Indeks kedalaman kemiskinan meningkat dari 1,63 pada 2017 menjadi 2,00 pada 2018. Artinya, semakin banyak orang miskin yang kian jauh dari garis kemiskinan. Keparahan kemiskinan juga meningkat dari 0,40 pada 2017 menjadi 0,64 pada 2018. Artinya, tingkat ketimpangan penduduk miskin relatif semakin besar.
Sementara di Kabupaten Landak, berdasarkan Data Dinas Perkebunan Kalbar 2017, luas perkebunan swasta besar 90.643 ha, terluas ketiga di Kalbar. Persentase kemiskinan 11,77 persen pada 2018, urutan kedua terbesar di Kalbar. Kalbar secara umum memiliki luas perkebunan sawit besar swasta berkisar 1 juta ha-1,4 juta ha, terbesar kedua di Indonesia. Namun, persentase kemiskinan Kalbar pada 2018 tertinggi di Kalimantan, yakni sebesar 7,77 persen.
Tertinggal
Wajah desa pun belum baik. Data dari Pemerintah Provinsi Kalbar, dari 1.418 desa di wilayah konsesi perkebunan, 672 desa berstatus tertinggal dan 478 desa sangat tertinggal. Desa Rangkung di Ketapang dan Ampadi di Landak tersebut pada indeks desa membangun 2016 berstatus desa tertinggal dan pada 2017 malah menjadi desa sangat tertinggal.
Gubernur Kalbar Sutarmidji mengatakan, dari 2.031 desa di Kalbar, hanya ada satu desa mandiri. ”Sekitar 1.600 desa masih masuk kategori tertinggal dan sangat tertinggal. Padahal, ada investasi di situ,” ujar Sutarmidji.
Investasi perkebunan juga tidak berkontribusi terhadap penambahan APBD Kalbar. Ke depan, jika investasi yang akan masuk dinilai tidak menguntungkan daerah, tidak akan dikeluarkan izin.
Untuk mengatasi putus sekolah, pemerintah menyiapkan beasiswa bagi 142.000 siswa SMA/SMK negeri tahun ini. Tahun depan akan diupayakan beasiswa bagi siswa SMA swasta. Untuk mengatasi ketertinggalan desa, tahun ini dibentuk 63 desa mandiri.
Sekretaris Daerah Kabupaten Ketapang Farhan mengatakan, persoalan itu terjadi karena dana tanggung jawab sosial perusahaan (CSR) belum terkelola dengan baik oleh perusahaan.
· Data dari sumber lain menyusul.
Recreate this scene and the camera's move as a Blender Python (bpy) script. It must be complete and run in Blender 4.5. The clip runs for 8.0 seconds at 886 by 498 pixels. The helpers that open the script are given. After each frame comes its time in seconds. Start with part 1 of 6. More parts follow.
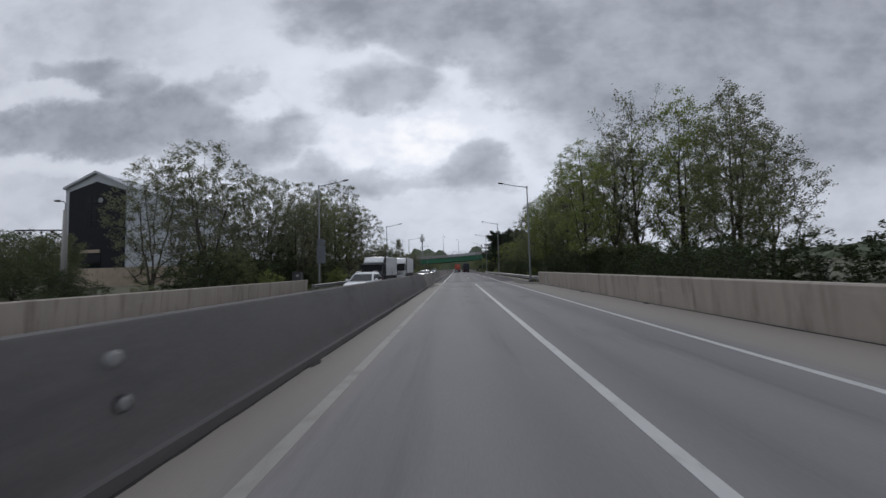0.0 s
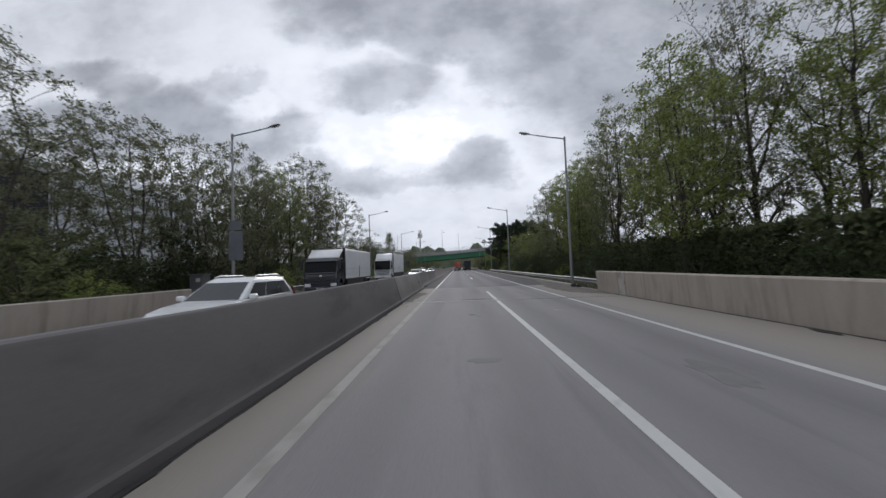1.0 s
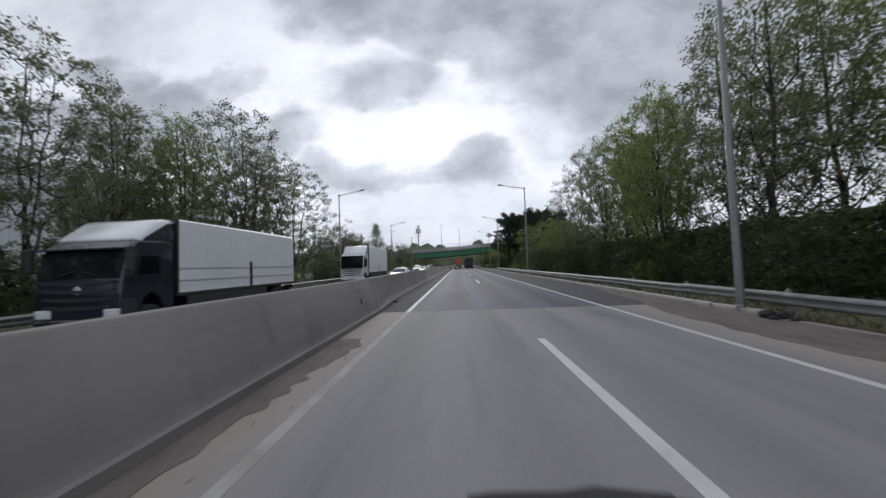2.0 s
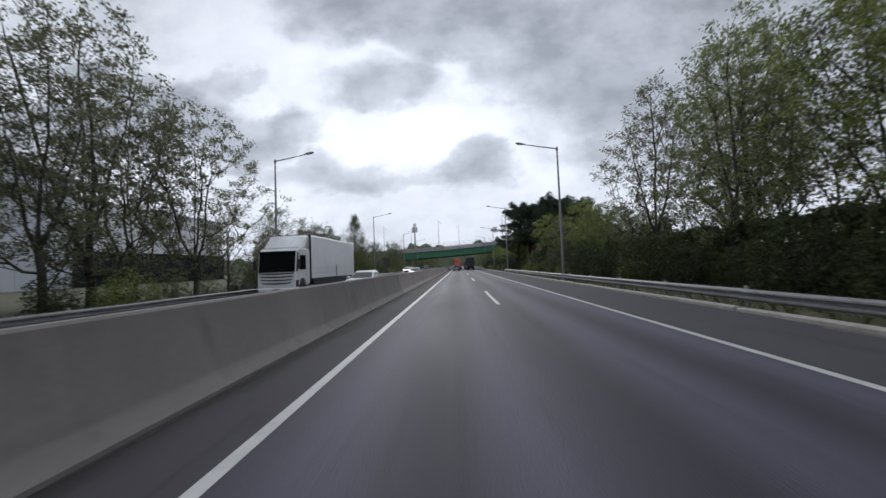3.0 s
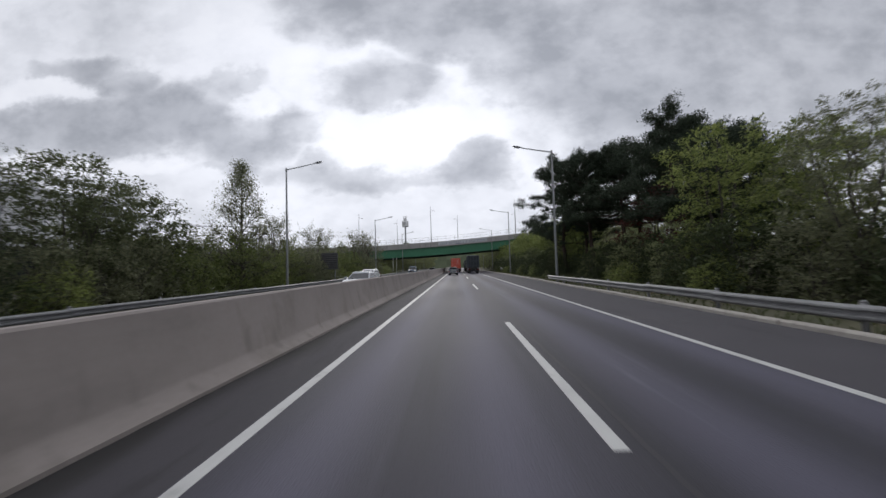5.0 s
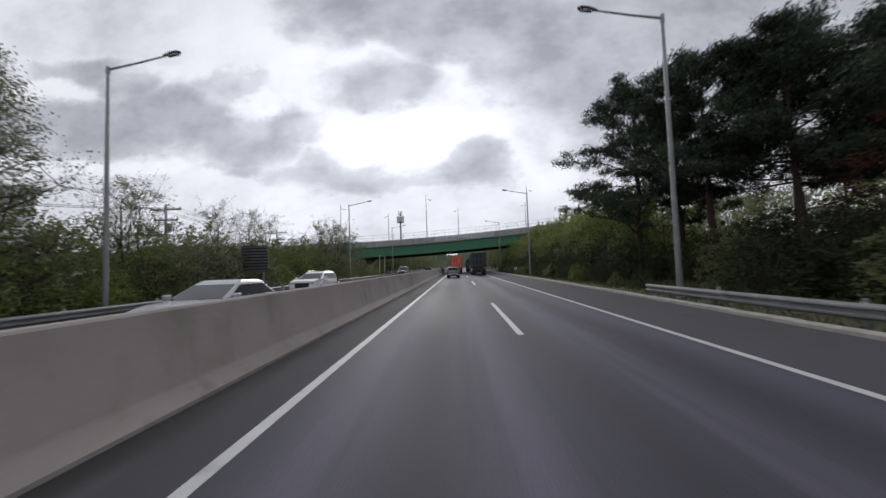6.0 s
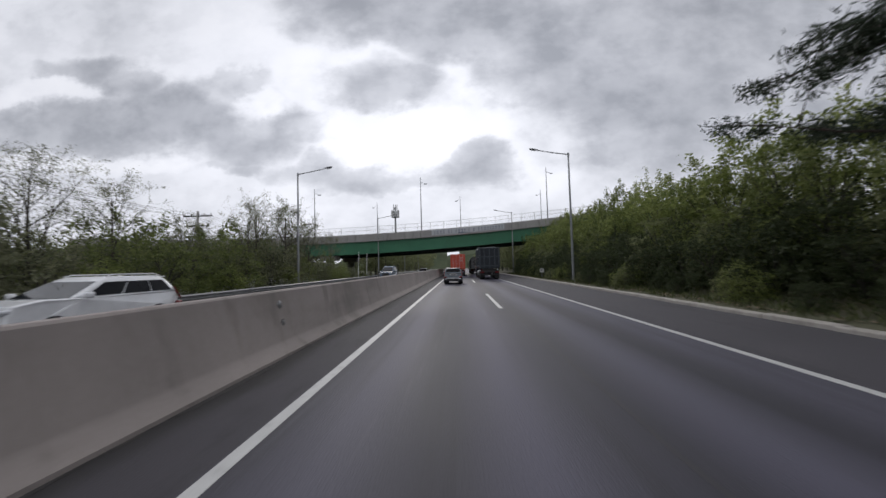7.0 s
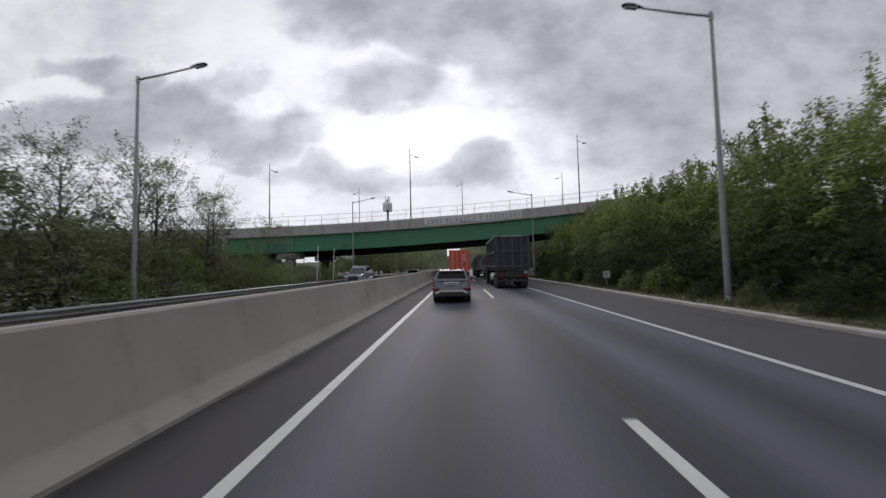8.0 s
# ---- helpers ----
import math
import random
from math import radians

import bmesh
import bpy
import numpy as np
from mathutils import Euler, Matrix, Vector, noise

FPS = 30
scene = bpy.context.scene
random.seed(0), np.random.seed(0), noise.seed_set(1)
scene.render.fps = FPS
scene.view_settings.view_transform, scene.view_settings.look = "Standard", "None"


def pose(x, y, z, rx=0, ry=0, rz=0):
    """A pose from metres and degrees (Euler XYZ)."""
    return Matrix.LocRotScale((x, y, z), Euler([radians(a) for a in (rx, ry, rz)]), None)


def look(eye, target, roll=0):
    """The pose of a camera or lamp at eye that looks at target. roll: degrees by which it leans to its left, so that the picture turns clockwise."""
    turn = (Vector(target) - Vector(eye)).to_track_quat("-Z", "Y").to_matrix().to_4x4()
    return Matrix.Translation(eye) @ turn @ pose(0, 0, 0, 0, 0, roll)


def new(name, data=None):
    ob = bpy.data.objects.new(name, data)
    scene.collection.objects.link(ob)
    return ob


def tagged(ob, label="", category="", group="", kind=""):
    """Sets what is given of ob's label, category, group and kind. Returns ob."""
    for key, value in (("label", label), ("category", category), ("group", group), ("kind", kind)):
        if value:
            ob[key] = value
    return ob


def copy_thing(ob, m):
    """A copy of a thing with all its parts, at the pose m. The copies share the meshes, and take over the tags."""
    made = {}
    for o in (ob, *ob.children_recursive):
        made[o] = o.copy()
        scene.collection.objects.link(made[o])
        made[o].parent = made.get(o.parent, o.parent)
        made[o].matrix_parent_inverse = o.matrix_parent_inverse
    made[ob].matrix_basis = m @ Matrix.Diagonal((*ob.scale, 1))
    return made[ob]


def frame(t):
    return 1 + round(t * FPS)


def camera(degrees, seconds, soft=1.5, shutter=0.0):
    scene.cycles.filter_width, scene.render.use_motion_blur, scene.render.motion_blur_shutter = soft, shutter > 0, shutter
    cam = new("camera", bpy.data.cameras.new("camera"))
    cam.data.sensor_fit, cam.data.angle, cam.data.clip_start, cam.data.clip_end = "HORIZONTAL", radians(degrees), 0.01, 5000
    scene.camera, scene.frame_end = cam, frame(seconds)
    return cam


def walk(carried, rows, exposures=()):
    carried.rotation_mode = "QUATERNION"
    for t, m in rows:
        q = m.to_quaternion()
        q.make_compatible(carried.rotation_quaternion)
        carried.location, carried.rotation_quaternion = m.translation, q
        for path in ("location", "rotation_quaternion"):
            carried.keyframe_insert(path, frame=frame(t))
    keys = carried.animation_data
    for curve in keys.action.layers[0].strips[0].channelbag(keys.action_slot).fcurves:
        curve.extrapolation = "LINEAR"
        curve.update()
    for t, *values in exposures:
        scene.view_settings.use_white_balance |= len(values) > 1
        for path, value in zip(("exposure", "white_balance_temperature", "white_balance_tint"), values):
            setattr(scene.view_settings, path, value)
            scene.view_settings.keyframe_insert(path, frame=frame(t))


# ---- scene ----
cam = camera(102.1, 8.0, 1.5, 0.18)
PATH = [
    (0, (-0.08, 1.773, 1.62), (-0.156, 3.768, 1.732), -1.6),
    (0.5, (-0.07, 8.849, 1.61), (-0.143, 10.844, 1.72), -1.7),
    (1, (-0.041, 16.213, 1.643), (-0.118, 18.209, 1.743), -2.1),
    (1.5, (0.008, 23.874, 1.659), (-0.07, 25.871, 1.754), -2.0),
    (1.7, (0.041, 26.885, 1.637), (-0.041, 28.882, 1.724), -2.0),
    (3, (0.243, 46.54, 1.588), (0.161, 48.536, 1.681), -2.2),
    (3.5, (0.302, 54.228, 1.603), (0.219, 56.224, 1.699), -1.7),
    (4, (0.345, 61.984, 1.573), (0.273, 63.98, 1.678), -1.6),
    (4.5, (0.411, 70.094, 1.6), (0.338, 72.091, 1.7), -1.7),
    (6, (0.362, 94.461, 1.618), (0.283, 96.457, 1.716), -2.0),
    (6.5, (0.353, 102.714, 1.617), (0.272, 104.71, 1.714), -2.1),
    (7, (0.219, 110.969, 1.586), (0.134, 112.965, 1.687), -1.5),
    (7.5, (0.111, 119.393, 1.591), (0.024, 121.388, 1.697), -1.3),
    (8, (0.04, 127.669, 1.598), (-0.047, 129.665, 1.702), -1.3),
]
walk(cam, [(t, look(eye, target, roll)) for t, eye, target, roll in PATH],
     [(0, -0.33, 6180, 10), (0.5, -0.24, 6220, 10), (1.0, -0.08, 6280, 10), (1.5, 0.03, 6280, 10), (3.0, 0.05, 6190, 10), (3.5, 0.05, 6200, 10.5), (4.5, 0.05, 6380, 11), (6.0, 0.06, 6440, 11.5), (8.0, 0.04, 6500, 11.5)])

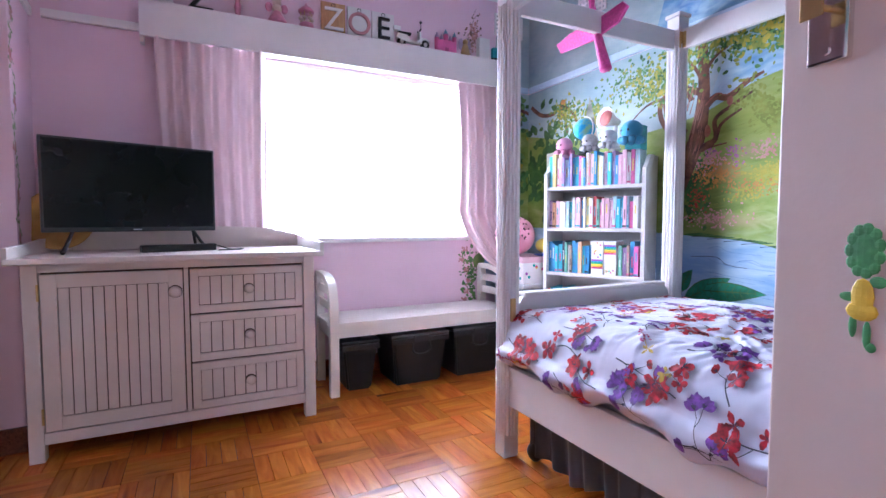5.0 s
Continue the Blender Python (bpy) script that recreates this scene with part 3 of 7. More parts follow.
MX0, MX1, MY0, MY1 = PX0 + 0.045, PX1 - 0.03, PY0 + 0.0, PY1 - 0.0
solo("mattress", box(B(), MX0, MX1 - 0.005, MY0 + 0.035, MY1 - 0.03, 0.361, 0.54, 0.05), cloth("white_mattress_cover", (0.68, 0.66, 0.74), 0), "white covered mattress on the bed base", "mattress", smooth=True)


def nz(x, y, s=1.0, k=0.0):
    return noise.noise(Vector((x * s, y * s, k)))


def edge_drop(e, r):
    """Height lost within r of the edge, rounded."""
    if e >= r:
        return 0.0
    t = 1 - max(e, 0) / r
    return r * (1 - math.sqrt(max(0, 1 - t * t)))


def bed_top(x, y):
    """Height of the bedclothes over the bed, in the world."""
    z = 0.637 + 0.030 * math.exp(-((x + 1.75) / 0.45) ** 2) - 0.02 * (x > -1.0) * min(1, (x + 1.0) / 0.3)
    c = math.exp(-((x + 1.30) / 0.45) ** 2) * math.exp(-((y - 2.45) / 0.45) ** 2)
    q = 0.12 * nz(x, y, 3, 4)
    for ang, sc, amp, k in ((0.5, 15, 0.0052, 1.0), (1.25, 21, 0.0048, 2.0), (-0.45, 27, 0.0040, 3.0), (1.9, 36, 0.0028, 4.0)):
        ca, sa = math.cos(ang), math.sin(ang)
        r = 1 - min(1, 2.6 * abs(nz((x * ca + y * sa + q) * 1.0, (y * ca - x * sa) * 0.32, sc, k)))
        z += amp * r * r * (3 - 2 * r) * (0.45 + 1.1 * c)
    z += 0.007 * nz(x, y, 2.6, 3)
    return z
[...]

Jika terkelola dengan baik, dana itu sebetulnya bisa diselaraskan dengan kebutuhan masyarakat.
Bupati Landak Karolin Margret Natasa mengatakan, pihaknya telah mengirim surat kepada perusahaan dalam hal penyaluran dana CSR. Penyaluran disesuaikan dengan usulan masyarakat di sekitar lokasi investasi, apakah untuk pendidikan, infrastruktur, atau kesehatan.
Mulfi Huda dari Humas Gabungan Pengusaha Kelapa Sawit Indonesia (Gapki) Kalbar mengatakan, pihaknya telah menyalurkan dana CSR untuk beasiswa, kesehatan, dan perbaikan infrastruktur. Penyerapan tenaga kerja lokal juga melebihi rasio. Pihaknya juga berkomitmen mendukung program pembentukan desa mandiri.
Guru Besar Ilmu Ekonomi Universitas Tanjungpura, Pontianak, Eddy Suratman menilai, investasi memang belum berdampak signifikan. Kalaupun ada penyerapan tenaga kerja lokal, mereka hanya pekerja strata terendah. Perlu ada peningkatan kapasitas masyarakat. Perlu ada regulasi pula guna mengatur dana CSR secara lebih jelas.
Dana itu bisa disalurkan untuk beasiswa bagi anak-anak. Kemudian, yang sudah telanjur putus sekolah bisa diberi pelatihan peningkatan kapasitas. Penyaluran dana perlu betul-betul dikontrol agar tepat sasaran.